October 24, 2019
Will the Bundestag stop Merkel's 5G unilateralism?
We noted a couple of editorials in German newspapers over the last few days calling on the Bundestag to resist Angela Merkel's decision to override security concerns over Huawei's 5G bid. The most important, in Handelsblatt, is co-authored by Norbert Rottgen, the CDU chairman of the Bundestag's foreign affairs committee. We do not want to overestimate his personal influence, but we think the power of the arguments should not be underestimated.
The reason Merkel took the decision was pressure from traditional companies like VW that are doing business in China and that fear reprisals. Rottgen and coauthors point out that the security catalogue of the German government does not appreciate the strategic importance of the 5G network. 5G will emerge as the digital nerve centre of the economy - the infrastructure needed for electric cars, for example. Under Chinese law, Huawei is legally required to co-operate with the Communist Party. It is insufficient for the German government to rely on promises made by Huawei. In order to guarantee supplies, Germany must reduce its current dependence on a single supplier. What Germany and the EU should be doing instead is strengthening the position of the two European suppliers - Ericsson and Nokia - which might otherwise not be able to compete at all. The authors argue that the decision is so far-reaching that it should be made by the Bundestag, not by Merkel.

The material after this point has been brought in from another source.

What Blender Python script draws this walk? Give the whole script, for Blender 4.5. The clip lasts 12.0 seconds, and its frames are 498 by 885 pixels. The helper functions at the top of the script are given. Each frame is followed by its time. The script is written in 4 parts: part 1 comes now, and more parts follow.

Writing in FAZ, two authors from foreign policy think-tanks arrive at an even starker conclusion. They argue that, in the case of a geopolitical conflict with China, Huawei can be expected to act in the Chinese national interest. Merkel has thus damaged Germany security interests, and ultimately weakened its economy and its diplomacy. What is particularly galling about the decision is that the EU has two of the world's three 5G suppliers.
Wolfgang Munchau writes: what we are seeing here is yet another consequence of an export-oriented economic model. Export surpluses create dependencies. Its dependence on surpluses is the main reason why Germany has no tradition of strategic foreign policy thinking because strategies would sometimes over-ride short-term commercial interests. An EU-level technology and security strategy would clearly harm some exporters. If you want to fix the lack of a strategy, this is where you need to start: reduce the surpluses.